(Published in Una Voce, September 1998, page 18)
Adrian Geyle was CPO for two years at Lake Murray, Kiunga, Gaima and Daru, Western District; PO OIC Green River, Sepik District; PO H/Q, Madang District. (1951-1955). Field and liaison work on two 7-month field expeditions to the Upper Sepik. Oil search operations. Gravity meter work. Supervising labour (1956 - 1957).
Field work with Australian Petroleum Company, Gulf District. Oil search operations (1958).
Recruitment Officer in Dept of Public Service Commissioner, Konedobu; Regional Taxation Officer, Lae. Assisting New Guineans grapple with the introduction of personal and business taxation into their lives, with the approach of independence (1966-1970).
Skull-splintering clubs were furthermost from my mind as I climbed off the grooved, slanting, tree ‘ladder’ through an entrance in the wall, just big enough to admit one at a time. It was out of curiosity that I asked to be shown the house’s interior, and my hosts were eager to please. In retrospect, a single blow from a club in the darkness could easily have been mine as I bent forward, groping to find my feet.
My hosts were several men of the Iuri tribe who lived in hamlets scattered throughout the Border Mountains, an area under the jurisdiction of the Green River Patrol Post back in 1953. Contact between the Iuris and the native police at Green River had been of dubious worth, until this opportunity to visit the wild tribesmen ‘at home’. My presence made a difference, broadening the parameters somewhat from virtually ‘paramilitary’ ones to tenuous peaceful overtures, for peace’s sake. Whilst the sub-district had been without a patrol officer, the attempted murder of a young woman (thought to be a dangerous witch) had soured relationships between Iuris and police and resulted in a punitive patrol. The police burned houses and gardens and became somewhat ‘on the nose’ in Iuri country! The offenders, allegedly, were six young men who were at large in the hills around.
One policeman came with me into the dark interior of the house while three others remained outside, alert and more concerned for my personal safety than I was. There were some narrow shafts of light penetrating the gloom, and gradually our eyes became adjusted. String bags, bows and arrows, firewood and a fire hearth of clay set against the limbom* walls allowed us space enough to move about in the large single room. In one corner was a structure of sticks with a couple of string bags hanging from a vertical length of bamboo.
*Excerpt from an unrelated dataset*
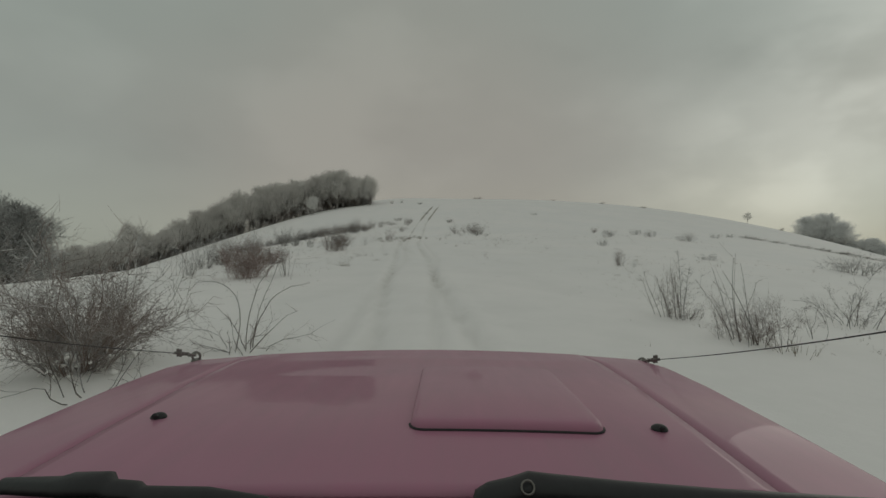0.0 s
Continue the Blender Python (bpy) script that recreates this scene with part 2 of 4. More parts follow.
def rut_marks(x, y):
    """Depth of the ruts and how bare they are."""
    d = x - track(y) + 0.06 * waves(x * 0, y, 5.0, 3)
    d2 = x - track(y) - np.interp(y, (5, 10, 20, 30, 50), (-0.55, -0.35, 0.42, 0.5, 0.42))
    d3 = x - np.interp(y, (20, 30, 38, 46), (-1.6, -3.25, -4.2, -4.5))
    third = smooth(47, 42, y) * smooth(21, 26, y)
    on = smooth(126, 112, y) * smooth(-40, -20, y)
    uneven = 0.65 + 0.5 * waves(x * 0.4, y, 6.0, 5)
    z = (-0.13 * uneven + 0.022 * waves(x, y, 0.55, 41)) * np.exp(-((np.abs(d) - 0.72) / 0.135) ** 4) + 0.04 * np.exp(-((np.abs(d) - 1.03) / 0.16) ** 2) + 0.02 * np.exp(-(d / 0.35) ** 2)
    second = smooth(50, 36, y) * smooth(-10, 3, y)
    z = z - 0.055 * np.exp(-((np.abs(d2) - 0.70) / 0.11) ** 4) * second
    z = z - 0.045 * np.exp(-((np.abs(d3) - 0.70) / 0.13) ** 4) * third
    bare = (0.36 + 0.14 * smooth(24, 34, y)) * np.exp(-((np.abs(d) - 0.72) / 0.17) ** 2) * (0.75 + 0.9 * waves(x, y, 9, 8)) + 0.15 * np.exp(-((np.abs(d2) - 0.70) / 0.2) ** 2) * second
    top = smooth(80, 88, y) * smooth(116, 110, y)
    bare = bare + 0.72 * np.exp(-((np.abs(d) - 0.72) / 0.30) ** 2) * top * (0.8 + 0.6 * waves(x, y, 4, 14))
    z = z - 0.08 * np.exp(-((np.abs(d) - 0.72) / 0.22) ** 2) * top
    packed = np.exp(-((np.abs(d) - 0.72) / 0.13) ** 4) * (0.62 + 0.5 * waves(x * 0.4, y, 7.0, 9) + 0.6 * waves(x, y, 0.9, 43)) + 0.34 * np.exp(-((np.abs(d2) - 0.70) / 0.13) ** 4) * second + 0.34 * np.exp(-((np.abs(d3) - 0.70) / 0.14) ** 4) * third
    return z * on, np.clip(bare * on, 0, 1), np.clip(packed * on, 0, 1)


# churned crossing where grass and soil come through: place, reach, bareness
CHURNED = [(-3.6, 44.0, 0.45, 1.5, 0.74), (-2.7, 46.5, 0.7, 0.8, 0.66), (-4.7, 42.1, 0.6, 0.55, 0.6), (-4.5, 50.8, 1.2, 2.0, 0.56), (-3.3, 45.4, 0.5, 0.7, 0.66), (-4.2, 43.0, 0.45, 0.6, 0.6), (-3.6, 48.4, 0.9, 1.0, 0.55),
           (-0.3, 13.0, 0.5, 2.0, 0.3), (0.2, 9.0, 0.5, 1.6, 0.3), (-1.2, 20.0, 0.5, 2.0, 0.25), (6.0, 90.0, 2.0, 14.0, 0.25), (3.6, 38.0, 1.2, 8.0, 0.2),
           (9.0, 20.5, 2.2, 1.6, 0.3), (14.0, 24.0, 3.0, 2.0, 0.28), (-16.5, 62.0, 4.5, 2.5, 0.36), (22.0, 47.0, 6.0, 3.0, 0.25), (75.0, 88.0, 16.0, 2.5, 0.6), (2.6, 53.0, 2.6, 1.6, 0.3)]


def ground_height(x, y):
    x, y = np.asarray(x, float), np.asarray(y, float)
    z = land(x, y) + 0.036 * waves(x, y, 7.5, 11) + 0.011 * waves(x, y, 2.1, 12) + 0.002 * waves(x, y, 0.75, 13)
    z = z + rut_marks(x, y)[0]
    for cx, cy, rx, ry, much in CHURNED[:7]:
        z = z + 0.19 * waves(x, y, 1.2, 21) * np.exp(-((x - cx) / rx) ** 2 - ((y - cy) / ry) ** 2)
    # the bank beside the crossing
    return z + 0.10 * np.exp(-((x + 5.2) / 1.4) ** 2 - ((y - 45.2) / 1.3) ** 2)


def gz(x, y):
    return float(ground_height(x, y))


def graded(start, end, step, lo, hi, steps):
    """Even steps from start to end, then ever wider ones out to lo and hi."""
    middle = np.arange(start, end + step / 2, step)
    up = end + (hi - end) * ((np.geomspace(1, 1 + 900, steps) - 1) / 900)[1:]
    down = start - (start - lo) * ((np.geomspace(1, 1 + 900, steps) - 1) / 900)[1:]
    return np.concatenate([down[::-1], middle, up])


def grid_mesh(name, xs, ys, height):
    gx, gy = np.meshgrid(xs, ys)
    verts = np.stack([gx, gy, height(gx, gy)], -1).reshape(-1, 3)
    w = len(xs)
    a = (np.arange(len(ys) - 1)[:, None] * w + np.arange(w - 1)).ravel()
    quads = np.stack([a, a + 1, a + 1 + w, a + w], -1)
    mesh = bpy.data.meshes.new(name)
    mesh.from_pydata(verts.tolist(), [], quads.tolist())
    mesh.polygons.foreach_set("use_smooth", np.ones(len(quads), bool))
    mesh.update()
    return mesh, verts


xs = graded(-9.0, 8.0, 0.13, -3500, 3500, 90)
ys = graded(-2.0, 58.0, 0.16, -3500, 3500, 110)
ground_mesh, gv = grid_mesh("ground", xs, ys, ground_height)
_, wear, packed = rut_marks(gv[:, 0], gv[:, 1])
ground_mesh.attributes.new("packed", "FLOAT", "POINT").data.foreach_set("value", packed.astype(np.float32))
for cx, cy, rx, ry, much in CHURNED:
    wear = np.maximum(wear, much * np.exp(-((gv[:, 0] - cx) / rx) ** 2 - ((gv[:, 1] - cy) / ry) ** 2))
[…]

The bamboo, about 2-3cm in diameter, stood on a circular water-worn stone the size of a club, secured in place on a ‘hearth’ of clay. The device was a drill, designed to make a hole through the stone for the fitting of a handle. The bamboo shaft was heavily weighted by rocks in the string bags. The hollow structure of bamboo had no point as such, but the hard bamboo provided a cutting edge by grinding into the stone, with the dust produced by the grinding action itself. The rotary action was supplied by gently rotating the bags of stones hooked to the upright bamboo shaft-drill. The dust from this action built up as the hole deepened and its partial removal left enough of it to wear away the sides of the bamboo, diminishing its diameter. The result was a bevelling of the hole through the stone to provide the perfect fitting for a handle - as secure as handles we use in picks and mattocks, circa 1998! Among the Iuris, clubs used in hand-to-hand combat were never an item of armoury on display as were bows and arrows. They were probably produced as coups de grâce late in a fight so as to be only momentarily visible to hapless victims.
For me it was an unexpected bonus to see one under production, on the factory floor; lucky too that I didn’t become another hapless victim and receive one in the back of the neck.